▶ **REQUEST**
Can you copy out the data exactly? Leave the images out.

▶ **DATA**
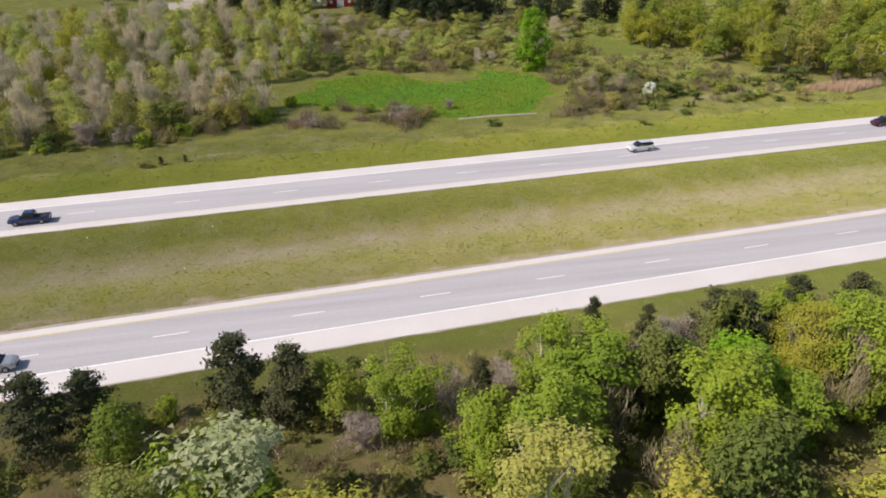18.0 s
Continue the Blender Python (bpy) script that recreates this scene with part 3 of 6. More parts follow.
def crown_clumps(rng, h, w, base, count, shape):
    """Leaf clumps gathered on boughs, so that the outline is uneven and gaps stay between them."""
    out = []
    per = 4
    while len(out) < count:
        u = rng.uniform(-1, 1)
        ang, rad = rng.uniform(0, 6.2832), rng.uniform(0.12, 1) ** 0.5
        prof = math.sqrt(max(0.0, 1 - u * u)) if shape == "round" else (1 - (u + 1) / 2) ** 0.8 + 0.12 if shape == "cone" else 0.35 + 0.65 * (u + 1) / 2 if shape == "vase" else (1 - abs(u) ** 2.6) * 0.95
        r = w / 2 * prof * rad * rng.uniform(0.8, 1.1)
        z = h * base + (u + 1) / 2 * h * (1 - base) * 0.95
        tip = np.array((r * math.cos(ang), r * math.sin(ang), z))
        for k in range(per):
            q = tip + np.clip(rng.normal(size=3), -1.6, 1.6) * (w * 0.085, w * 0.085, h * 0.06)
            out.append((q[0], q[1], min(q[2], h * 0.98)))
    return np.array(out[:count])


def make_tree(kind, seed):
    name, label, cat, leaf, bark, h, w, base, n, size, clumps, shape, twigs = KINDS[kind]
    rng = np.random.RandomState(seed)
    top = tagged(new(name), label, cat)
    cl = crown_clumps(rng, h, w, base, clumps, shape)
    bm = bmesh.new()
    tr = 0.017 * h + 0.05
    plain = kind[:2] == "f_" or kind.endswith("shrub")
    bare = kind in ("bare", "birch", "mauve", "haze", "tanshrub", "bush")
    stems = 1 if base > 0.1 or kind[:2] == "f_" else 3
    for s in range(stems):
        lean = rng.normal(size=2) * (0.03 * h if stems == 1 else 0.14 * w)
        stem = limb(bm, (lean[0] * 0.1, lean[1] * 0.1, -0.3), (lean[0], lean[1], h * (0.8 if stems == 1 else 0.55)), tr / stems ** 0.5, tr * 0.2, rng, 0.02, 4 if plain else 6)
    step = 8
    for c in cl[:: step if not bare else 2]:
        z0 = max(h * base * 0.7, c[2] - 0.30 * h) * rng.uniform(0.75, 1.0) if base > 0.1 and not plain else rng.uniform(0, 0.2 + base * 0.5) * h
        if plain:
            at = [np.interp(z0, [q[2] for q in stem], [q[k] for q in stem]) for k in (0, 1)]
            twig(bm, (at[0], at[1], z0), c, tr * 0.3)
            continue
        mid = limb(bm, (0, 0, z0), c * (1, 1, 0.98), tr * 0.33, tr * 0.06, rng, 0.06, 3)
        for k in range(int(round(twigs * (40 if bare else 16)))):
            q = mid[rng.randint(1, 4)]
            tip = np.array(c) + rng.normal(size=3) * w * 0.12 + (0, 0, 0.05 * h)
            twig(bm, q, tip, tr * (0.05 if bare else 0.075) + 0.008)
    part("trunk", bm, bark, top)
    per = max(1, n // clumps)
    spread = w * (0.056 if w > 12 else 0.10 if kind[:2] == "f_" else 0.072 if clumps > 45 else 0.11)
    heart = np.array((0, 0, h * (0.35 + 0.3 * base)))
    off = np.clip(rng.normal(size=(len(cl), per, 3)), -1.45, 1.45) * (spread, spread, spread * 0.7) * rng.uniform(0.7, 1.3, (len(cl), 1, 1))
    pts = (cl[:, None, :] + off).reshape(-1, 3)
    out = cl - heart
    out /= np.linalg.norm(out, axis=1)[:, None] + 1e-6
    facing = (off / spread * (0.28 if kind[:2] == "f_" else 0.45) + out[:, None, :] * 0.7).reshape(-1, 3)
    pts[:, 2] = np.maximum(pts[:, 2], 0.03 * h)
    if n:
        bloom = (pts[:, 2] > h * (0.72 + 0.08 * np.sin(pts[:, 0] * 2.1))) if kind == "mixblossom" else np.zeros(len(pts), bool)
        for nm, sel, mat in (("crown", ~bloom, leaf), ("blossom", bloom, LEAF["silver"])):
            if sel.any():
                if kind in ("f_grey", "f_bare", "brownshrub", "f_twigs"):
                    crown = new(nm, stems_mesh(nm, pts[sel], size, mat, rng, facing[sel]))
                else:
                    crown = new(nm, quads_mesh(nm, pts[sel], size, mat, rng, 0.35, 0.75, None, facing[sel], 4 if w > 9 else 3))
                crown.parent = top
    return top


def make_conifer(kind, seed):
    name, label, cat, leaf, bark, h, w, base, n, size, clumps, shape, twigs = KINDS[kind]
    rng = np.random.RandomState(seed)
    top = tagged(new(name), label, cat)
    bm = bmesh.new()
    limb(bm, (0, 0, -0.3), (0, 0, h * 0.97), 0.016 * h + 0.04, 0.02, rng, 0.004, 6)
    pts = []
    per = max(4, n // clumps)
    for k in range(clumps):
        u = (k + rng.uniform(0, 1)) / clumps
        z = h * (base + (1 - base) * u)
        ln = w / 2 * ((1 - u) ** 0.75 if shape == "cone" else (1 - u ** 2.6) ** 0.8 * rng.uniform(0.7, 1.05) if shape == "dome" else (1 - u ** 2.5) ** 0.7 * rng.uniform(0.5, 1.05)) + 0.03 * w
        ang = k * 2.4 + rng.uniform(-0.5, 0.5)
        tip = np.array((ln * math.cos(ang), ln * math.sin(ang), z + (0.10 if shape == "pine" else -0.16) * ln))
        if kind != "f_pine":
            twig(bm, (0, 0, z), tip * (0.9, 0.9, 1), 0.03 + 0.004 * h * (1 - u))
        s = rng.uniform(0.3, 1.0, per) ** 0.8
        pts.append(np.array((0, 0, z)) + (tip - (0, 0, z)) * s[:, None] + rng.normal(size=(per, 3)) * (0.058 * w, 0.058 * w, 0.017 * h))
    part("trunk", bm, bark, top)
    crown = new("crown", quads_mesh("crown", np.concatenate(pts), size, leaf, rng, 0.2, 0.45, np.array((0, 0, h * 0.3)), None, 3))
    crown.parent = top
    return top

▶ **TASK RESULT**
18.0 s
Continue the Blender Python (bpy) script that recreates this scene with part 3 of 6. More parts follow.
def crown_clumps(rng, h, w, base, count, shape):
    """Leaf clumps gathered on boughs, so that the outline is uneven and gaps stay between them."""
    out = []
    per = 4
    while len(out) < count:
        u = rng.uniform(-1, 1)
        ang, rad = rng.uniform(0, 6.2832), rng.uniform(0.12, 1) ** 0.5
        prof = math.sqrt(max(0.0, 1 - u * u)) if shape == "round" else (1 - (u + 1) / 2) ** 0.8 + 0.12 if shape == "cone" else 0.35 + 0.65 * (u + 1) / 2 if shape == "vase" else (1 - abs(u) ** 2.6) * 0.95
        r = w / 2 * prof * rad * rng.uniform(0.8, 1.1)
        z = h * base + (u + 1) / 2 * h * (1 - base) * 0.95
        tip = np.array((r * math.cos(ang), r * math.sin(ang), z))
        for k in range(per):
            q = tip + np.clip(rng.normal(size=3), -1.6, 1.6) * (w * 0.085, w * 0.085, h * 0.06)
            out.append((q[0], q[1], min(q[2], h * 0.98)))
    return np.array(out[:count])


def make_tree(kind, seed):
    name, label, cat, leaf, bark, h, w, base, n, size, clumps, shape, twigs = KINDS[kind]
    rng = np.random.RandomState(seed)
    top = tagged(new(name), label, cat)
    cl = crown_clumps(rng, h, w, base, clumps, shape)
    bm = bmesh.new()
    tr = 0.017 * h + 0.05
    plain = kind[:2] == "f_" or kind.endswith("shrub")
    bare = kind in ("bare", "birch", "mauve", "haze", "tanshrub", "bush")
    stems = 1 if base > 0.1 or kind[:2] == "f_" else 3
    for s in range(stems):
        lean = rng.normal(size=2) * (0.03 * h if stems == 1 else 0.14 * w)
        stem = limb(bm, (lean[0] * 0.1, lean[1] * 0.1, -0.3), (lean[0], lean[1], h * (0.8 if stems == 1 else 0.55)), tr / stems ** 0.5, tr * 0.2, rng, 0.02, 4 if plain else 6)
    step = 8
    for c in cl[:: step if not bare else 2]:
        z0 = max(h * base * 0.7, c[2] - 0.30 * h) * rng.uniform(0.75, 1.0) if base > 0.1 and not plain else rng.uniform(0, 0.2 + base * 0.5) * h
        if plain:
            at = [np.interp(z0, [q[2] for q in stem], [q[k] for q in stem]) for k in (0, 1)]
            twig(bm, (at[0], at[1], z0), c, tr * 0.3)
            continue
        mid = limb(bm, (0, 0, z0), c * (1, 1, 0.98), tr * 0.33, tr * 0.06, rng, 0.06, 3)
        for k in range(int(round(twigs * (40 if bare else 16)))):
            q = mid[rng.randint(1, 4)]
            tip = np.array(c) + rng.normal(size=3) * w * 0.12 + (0, 0, 0.05 * h)
            twig(bm, q, tip, tr * (0.05 if bare else 0.075) + 0.008)
    part("trunk", bm, bark, top)
    per = max(1, n // clumps)
    spread = w * (0.056 if w > 12 else 0.10 if kind[:2] == "f_" else 0.072 if clumps > 45 else 0.11)
    heart = np.array((0, 0, h * (0.35 + 0.3 * base)))
    off = np.clip(rng.normal(size=(len(cl), per, 3)), -1.45, 1.45) * (spread, spread, spread * 0.7) * rng.uniform(0.7, 1.3, (len(cl), 1, 1))
    pts = (cl[:, None, :] + off).reshape(-1, 3)
    out = cl - heart
    out /= np.linalg.norm(out, axis=1)[:, None] + 1e-6
    facing = (off / spread * (0.28 if kind[:2] == "f_" else 0.45) + out[:, None, :] * 0.7).reshape(-1, 3)
    pts[:, 2] = np.maximum(pts[:, 2], 0.03 * h)
    if n:
        bloom = (pts[:, 2] > h * (0.72 + 0.08 * np.sin(pts[:, 0] * 2.1))) if kind == "mixblossom" else np.zeros(len(pts), bool)
        for nm, sel, mat in (("crown", ~bloom, leaf), ("blossom", bloom, LEAF["silver"])):
            if sel.any():
                if kind in ("f_grey", "f_bare", "brownshrub", "f_twigs"):
                    crown = new(nm, stems_mesh(nm, pts[sel], size, mat, rng, facing[sel]))
                else:
                    crown = new(nm, quads_mesh(nm, pts[sel], size, mat, rng, 0.35, 0.75, None, facing[sel], 4 if w > 9 else 3))
                crown.parent = top
    return top


def make_conifer(kind, seed):
    name, label, cat, leaf, bark, h, w, base, n, size, clumps, shape, twigs = KINDS[kind]
    rng = np.random.RandomState(seed)
    top = tagged(new(name), label, cat)
    bm = bmesh.new()
    limb(bm, (0, 0, -0.3), (0, 0, h * 0.97), 0.016 * h + 0.04, 0.02, rng, 0.004, 6)
    pts = []
    per = max(4, n // clumps)
    for k in range(clumps):
        u = (k + rng.uniform(0, 1)) / clumps
        z = h * (base + (1 - base) * u)
        ln = w / 2 * ((1 - u) ** 0.75 if shape == "cone" else (1 - u ** 2.6) ** 0.8 * rng.uniform(0.7, 1.05) if shape == "dome" else (1 - u ** 2.5) ** 0.7 * rng.uniform(0.5, 1.05)) + 0.03 * w
        ang = k * 2.4 + rng.uniform(-0.5, 0.5)
        tip = np.array((ln * math.cos(ang), ln * math.sin(ang), z + (0.10 if shape == "pine" else -0.16) * ln))
        if kind != "f_pine":
            twig(bm, (0, 0, z), tip * (0.9, 0.9, 1), 0.03 + 0.004 * h * (1 - u))
        s = rng.uniform(0.3, 1.0, per) ** 0.8
        pts.append(np.array((0, 0, z)) + (tip - (0, 0, z)) * s[:, None] + rng.normal(size=(per, 3)) * (0.058 * w, 0.058 * w, 0.017 * h))
    part("trunk", bm, bark, top)
    crown = new("crown", quads_mesh("crown", np.concatenate(pts), size, leaf, rng, 0.2, 0.45, np.array((0, 0, h * 0.3)), None, 3))
    crown.parent = top
    return top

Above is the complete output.